> [Given data]
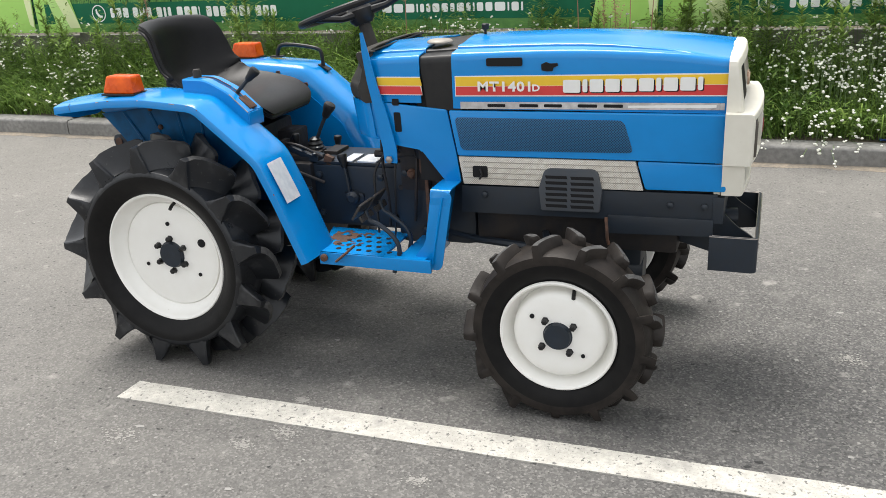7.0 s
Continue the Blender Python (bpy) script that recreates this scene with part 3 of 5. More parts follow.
def fender(s):
    line = bent_line(FENDER, .028)
    norms = []
    for i, p in enumerate(line):
        a, b = line[max(0, i - 1)], line[min(len(line) - 1, i + 1)]
        d = (b - a).normalized()
        norms.append(Vector((-d.y, d.x)))
    section = [(.4185, -.021), (.4185, -.0035), (.4165, .0005), (.409, .0035), (.37, .009), (.30, .011), (.262, .010), (.248, .006), (.236, -.004), (.227, -.020), (.2205, -.038), (.2165, -.055)]
    bm = bmesh.new()
    rows = []
    for p, nn in zip(line, norms):
        rows.append([((p + nn * h).x, s * y, (p + nn * h).y) for y, h in section])
    grid_sheet(bm, rows, .003)
    shell = part("fender", bm, M_BLUE, tractor, "blue sheet steel rear fender")
    # inner side wall
    low = [(-.333, .80), (-.236, .655), (-.16, .60), (.0, .55), (.2, .45), (.47, .37)]
    bm = bmesh.new()
    rows = []
    for p, nn in zip(line, norms):
        top = p - nn * .045
        zb = min(lerp_line(low, top.x), top.y - .004)
        rows.append([(top.x, s * .2165, top.y + (zb - top.y) * k / 3) for k in range(4)])
    grid_sheet(bm, rows, .003)
    part("fender_side", bm, M_BLUE, shell, "blue inner fender wall")
    # extra sheet on the wheel side, coloured dark for shade and grime
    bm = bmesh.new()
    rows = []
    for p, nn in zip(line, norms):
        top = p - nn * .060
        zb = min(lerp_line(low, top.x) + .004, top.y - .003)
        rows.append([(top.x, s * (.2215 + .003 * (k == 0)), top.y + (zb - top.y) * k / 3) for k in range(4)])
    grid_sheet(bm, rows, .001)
    part("arch_lining", bm, M_ARCH, shell, "thin blue sheet darkened for shade and grime inside the wheel arch")
    # rear cap with the reflector
    bm = bmesh.new()
    prism(bm, [(s * .2165, .788), (s * .227, .8175), (s * .236, .8335), (s * .248, .8435), (s * .262, .8475), (s * .30, .8485), (s * .37, .8465), (s * .409, .841), (s * .4165, .838), (s * .4185, .815), (s * .405, .808), (s * .33, .789), (s * .24, .782)], -.345, -.334, "x", .003)
    part("rear_cap", bm, M_BLUE, shell)
    bm = bmesh.new()
    rbox(bm, (-.349, s * .300, .813), (.012, .072, .054), .003)
    part("lens_frame", bm, M_BLACK, shell)
    bm = bmesh.new()
    rbox(bm, (-.355, s * .300, .813), (.008, .061, .046), .003)
    part("tail_reflector", bm, M_RED, shell, "square red reflector")
    # dark seam where the end piece is welded on
    bm = bmesh.new()
    i0 = min(range(len(line)), key=lambda i: abs(line[i].x + .305))
    p, nn = line[i0], norms[i0]
    sweep(bm, [((p + nn * (h + .0016)).x, s * y, (p + nn * (h + .0016)).y) for y, h in section[:4]], .0008, 5)
    part("weld_seam", bm, M_NAVY, shell)
    # stiffening ribs inside the wheel arch
    for x0, z0, x1, z1 in ((-.24, .785, -.17, .68), (-.14, .80, -.09, .68), (-.03, .805, -.01, .68), (.06, .805, .06, .67)):
        bm = bmesh.new()
        sweep(bm, [(x0, s * .2235, z0), (x1, s * .2235, z1)], .0055, 6)
        part("rib", bm, M_ARCH, shell)
    for x, z in ((-.13, .80), (-.10, .74), (-.02, .80), (.09, .84), (.2, .8)):
        bm = bmesh.new()
        lathe(bm, [(.009, 0), (.009, s * .008), (.004, s * .011), (0, s * .011)], (x, s * .2225, z), "y", 6)
        part("bolt", bm, M_RUST, shell)
    # mounting plate with bolts on the seat side
    bm = bmesh.new()
    prism(bm, rounded([(-.17, .66), (-.06, .655), (-.055, .78), (-.155, .79)], .01), s * .205, s * .214, "y", .002)
    plate = part("mounting_plate", bm, M_BLUE, shell)
    for x, z in ((-.125, .755), (-.115, .69)):
        bm = bmesh.new()
        lathe(bm, [(.009, 0), (.009, -s * .007), (.004, -s * .01), (0, -s * .01)], (x, s * .205, z), "y", 6)
        part("bolt", bm, M_BARE, shell)
    # turn lamp
    bm = bmesh.new()
    rbox(bm, (-.112, s * .354, .8755), (.120, .070, .007), .002)
    base = part("lamp_base", bm, M_BLACK, shell, "black lamp base")
    bm = bmesh.new()
    vs = rbox(bm, (-.112, s * .354, .905), (.114, .064, .053), .008, seg=3)
    for v in vs:
        k = (v.co.z - .8785) / .053
        v.co.x = -.112 + (v.co.x + .112) * (1 - .2 * k) + .006 * k
        v.co.y = s * .354 + (v.co.y - s * .354) * (1 - .22 * k)
    part("turn_lamp", bm, M_ORANGE, shell, "orange turn signal lens")
    # bare and rusty chips along the folded edge
    r = random.Random(5 + s)
    for i in range(7):
        a = r.randrange(2, len(line) - 4)
        pts = [(q + nn * -.0005) for q, nn in zip(line[a:a + 3], norms[a:a + 3])]
        k0, k1 = sorted((r.random(), r.random()))
        q0, q1 = pts[0].lerp(pts[1], k0), pts[0].lerp(pts[1], min(1, k0 + .25 + .5 * (k1 - k0)))
        bm = bmesh.new()
        yy = s * .4172
        sweep(bm, [(q0.x, yy, q0.y - .001), ((q0.x + q1.x) / 2, yy + s * .0004, (q0.y + q1.y) / 2 - .001), (q1.x, yy, q1.y - .001)], [.001, .0017, .0008], 6)
        part("paint_chip", bm, M_RUST if i % 2 else M_BARE, shell)
    return shell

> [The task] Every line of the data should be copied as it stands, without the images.

> [In response]
7.0 s
Continue the Blender Python (bpy) script that recreates this scene with part 3 of 5. More parts follow.
def fender(s):
    line = bent_line(FENDER, .028)
    norms = []
    for i, p in enumerate(line):
        a, b = line[max(0, i - 1)], line[min(len(line) - 1, i + 1)]
        d = (b - a).normalized()
        norms.append(Vector((-d.y, d.x)))
    section = [(.4185, -.021), (.4185, -.0035), (.4165, .0005), (.409, .0035), (.37, .009), (.30, .011), (.262, .010), (.248, .006), (.236, -.004), (.227, -.020), (.2205, -.038), (.2165, -.055)]
    bm = bmesh.new()
    rows = []
    for p, nn in zip(line, norms):
        rows.append([((p + nn * h).x, s * y, (p + nn * h).y) for y, h in section])
    grid_sheet(bm, rows, .003)
    shell = part("fender", bm, M_BLUE, tractor, "blue sheet steel rear fender")
    # inner side wall
    low = [(-.333, .80), (-.236, .655), (-.16, .60), (.0, .55), (.2, .45), (.47, .37)]
    bm = bmesh.new()
    rows = []
    for p, nn in zip(line, norms):
        top = p - nn * .045
        zb = min(lerp_line(low, top.x), top.y - .004)
        rows.append([(top.x, s * .2165, top.y + (zb - top.y) * k / 3) for k in range(4)])
    grid_sheet(bm, rows, .003)
    part("fender_side", bm, M_BLUE, shell, "blue inner fender wall")
    # extra sheet on the wheel side, coloured dark for shade and grime
    bm = bmesh.new()
    rows = []
    for p, nn in zip(line, norms):
        top = p - nn * .060
        zb = min(lerp_line(low, top.x) + .004, top.y - .003)
        rows.append([(top.x, s * (.2215 + .003 * (k == 0)), top.y + (zb - top.y) * k / 3) for k in range(4)])
    grid_sheet(bm, rows, .001)
    part("arch_lining", bm, M_ARCH, shell, "thin blue sheet darkened for shade and grime inside the wheel arch")
    # rear cap with the reflector
    bm = bmesh.new()
    prism(bm, [(s * .2165, .788), (s * .227, .8175), (s * .236, .8335), (s * .248, .8435), (s * .262, .8475), (s * .30, .8485), (s * .37, .8465), (s * .409, .841), (s * .4165, .838), (s * .4185, .815), (s * .405, .808), (s * .33, .789), (s * .24, .782)], -.345, -.334, "x", .003)
    part("rear_cap", bm, M_BLUE, shell)
    bm = bmesh.new()
    rbox(bm, (-.349, s * .300, .813), (.012, .072, .054), .003)
    part("lens_frame", bm, M_BLACK, shell)
    bm = bmesh.new()
    rbox(bm, (-.355, s * .300, .813), (.008, .061, .046), .003)
    part("tail_reflector", bm, M_RED, shell, "square red reflector")
    # dark seam where the end piece is welded on
    bm = bmesh.new()
    i0 = min(range(len(line)), key=lambda i: abs(line[i].x + .305))
    p, nn = line[i0], norms[i0]
    sweep(bm, [((p + nn * (h + .0016)).x, s * y, (p + nn * (h + .0016)).y) for y, h in section[:4]], .0008, 5)
    part("weld_seam", bm, M_NAVY, shell)
    # stiffening ribs inside the wheel arch
    for x0, z0, x1, z1 in ((-.24, .785, -.17, .68), (-.14, .80, -.09, .68), (-.03, .805, -.01, .68), (.06, .805, .06, .67)):
        bm = bmesh.new()
        sweep(bm, [(x0, s * .2235, z0), (x1, s * .2235, z1)], .0055, 6)
        part("rib", bm, M_ARCH, shell)
    for x, z in ((-.13, .80), (-.10, .74), (-.02, .80), (.09, .84), (.2, .8)):
        bm = bmesh.new()
        lathe(bm, [(.009, 0), (.009, s * .008), (.004, s * .011), (0, s * .011)], (x, s * .2225, z), "y", 6)
        part("bolt", bm, M_RUST, shell)
    # mounting plate with bolts on the seat side
    bm = bmesh.new()
    prism(bm, rounded([(-.17, .66), (-.06, .655), (-.055, .78), (-.155, .79)], .01), s * .205, s * .214, "y", .002)
    plate = part("mounting_plate", bm, M_BLUE, shell)
    for x, z in ((-.125, .755), (-.115, .69)):
        bm = bmesh.new()
        lathe(bm, [(.009, 0), (.009, -s * .007), (.004, -s * .01), (0, -s * .01)], (x, s * .205, z), "y", 6)
        part("bolt", bm, M_BARE, shell)
    # turn lamp
    bm = bmesh.new()
    rbox(bm, (-.112, s * .354, .8755), (.120, .070, .007), .002)
    base = part("lamp_base", bm, M_BLACK, shell, "black lamp base")
    bm = bmesh.new()
    vs = rbox(bm, (-.112, s * .354, .905), (.114, .064, .053), .008, seg=3)
    for v in vs:
        k = (v.co.z - .8785) / .053
        v.co.x = -.112 + (v.co.x + .112) * (1 - .2 * k) + .006 * k
        v.co.y = s * .354 + (v.co.y - s * .354) * (1 - .22 * k)
    part("turn_lamp", bm, M_ORANGE, shell, "orange turn signal lens")
    # bare and rusty chips along the folded edge
    r = random.Random(5 + s)
    for i in range(7):
        a = r.randrange(2, len(line) - 4)
        pts = [(q + nn * -.0005) for q, nn in zip(line[a:a + 3], norms[a:a + 3])]
        k0, k1 = sorted((r.random(), r.random()))
        q0, q1 = pts[0].lerp(pts[1], k0), pts[0].lerp(pts[1], min(1, k0 + .25 + .5 * (k1 - k0)))
        bm = bmesh.new()
        yy = s * .4172
        sweep(bm, [(q0.x, yy, q0.y - .001), ((q0.x + q1.x) / 2, yy + s * .0004, (q0.y + q1.y) / 2 - .001), (q1.x, yy, q1.y - .001)], [.001, .0017, .0008], 6)
        part("paint_chip", bm, M_RUST if i % 2 else M_BARE, shell)
    return shell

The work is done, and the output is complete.